Up to and including the line that contains "pose from metres", write out each line of the material from its first line, exactly.

========================

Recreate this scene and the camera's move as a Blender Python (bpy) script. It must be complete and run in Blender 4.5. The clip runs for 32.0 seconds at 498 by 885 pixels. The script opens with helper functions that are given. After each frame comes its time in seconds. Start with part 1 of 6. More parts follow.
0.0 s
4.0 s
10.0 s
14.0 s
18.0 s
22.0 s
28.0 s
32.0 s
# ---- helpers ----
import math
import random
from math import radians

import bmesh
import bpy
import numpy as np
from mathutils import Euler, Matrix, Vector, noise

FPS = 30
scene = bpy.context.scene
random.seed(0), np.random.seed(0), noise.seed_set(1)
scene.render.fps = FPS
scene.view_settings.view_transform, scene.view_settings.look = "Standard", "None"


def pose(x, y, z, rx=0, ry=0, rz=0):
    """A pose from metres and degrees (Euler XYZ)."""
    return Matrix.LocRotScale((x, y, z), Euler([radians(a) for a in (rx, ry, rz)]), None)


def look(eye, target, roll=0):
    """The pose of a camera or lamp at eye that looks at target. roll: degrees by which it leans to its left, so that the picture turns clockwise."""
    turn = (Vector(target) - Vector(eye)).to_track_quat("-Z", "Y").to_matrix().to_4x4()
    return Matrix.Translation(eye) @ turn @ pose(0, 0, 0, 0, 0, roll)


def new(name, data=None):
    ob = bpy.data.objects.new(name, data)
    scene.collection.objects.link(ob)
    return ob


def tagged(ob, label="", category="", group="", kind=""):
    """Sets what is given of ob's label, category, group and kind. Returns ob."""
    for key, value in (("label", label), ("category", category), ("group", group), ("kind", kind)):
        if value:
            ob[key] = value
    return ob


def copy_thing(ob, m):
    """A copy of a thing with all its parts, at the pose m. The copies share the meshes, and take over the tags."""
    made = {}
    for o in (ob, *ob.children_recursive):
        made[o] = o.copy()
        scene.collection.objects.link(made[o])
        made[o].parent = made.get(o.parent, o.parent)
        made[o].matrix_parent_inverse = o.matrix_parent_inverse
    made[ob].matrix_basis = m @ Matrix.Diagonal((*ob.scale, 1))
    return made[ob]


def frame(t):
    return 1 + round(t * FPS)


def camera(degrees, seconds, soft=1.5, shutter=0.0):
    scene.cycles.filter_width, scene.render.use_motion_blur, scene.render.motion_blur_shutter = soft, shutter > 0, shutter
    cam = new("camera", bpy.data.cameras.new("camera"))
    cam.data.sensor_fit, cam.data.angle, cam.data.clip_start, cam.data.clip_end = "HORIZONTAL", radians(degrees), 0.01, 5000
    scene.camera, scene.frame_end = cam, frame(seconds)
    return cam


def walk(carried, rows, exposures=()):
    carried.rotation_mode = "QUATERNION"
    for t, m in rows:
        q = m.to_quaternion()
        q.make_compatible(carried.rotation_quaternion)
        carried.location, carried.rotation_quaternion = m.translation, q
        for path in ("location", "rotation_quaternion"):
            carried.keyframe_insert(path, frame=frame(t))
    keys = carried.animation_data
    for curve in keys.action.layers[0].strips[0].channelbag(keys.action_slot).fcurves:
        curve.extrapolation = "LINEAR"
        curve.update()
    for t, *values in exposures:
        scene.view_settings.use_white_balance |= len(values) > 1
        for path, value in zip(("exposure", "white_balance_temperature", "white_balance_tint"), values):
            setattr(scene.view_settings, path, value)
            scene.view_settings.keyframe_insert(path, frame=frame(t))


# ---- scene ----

========================

### CORRECT RESPONSE
Recreate this scene and the camera's move as a Blender Python (bpy) script. It must be complete and run in Blender 4.5. The clip runs for 32.0 seconds at 498 by 885 pixels. The script opens with helper functions that are given. After each frame comes its time in seconds. Start with part 1 of 6. More parts follow.
0.0 s
4.0 s
10.0 s
14.0 s
18.0 s
22.0 s
28.0 s
32.0 s
# ---- helpers ----
import math
import random
from math import radians

import bmesh
import bpy
import numpy as np
from mathutils import Euler, Matrix, Vector, noise

FPS = 30
scene = bpy.context.scene
random.seed(0), np.random.seed(0), noise.seed_set(1)
scene.render.fps = FPS
scene.view_settings.view_transform, scene.view_settings.look = "Standard", "None"


def pose(x, y, z, rx=0, ry=0, rz=0):
    """A pose from metres and degrees (Euler XYZ)."""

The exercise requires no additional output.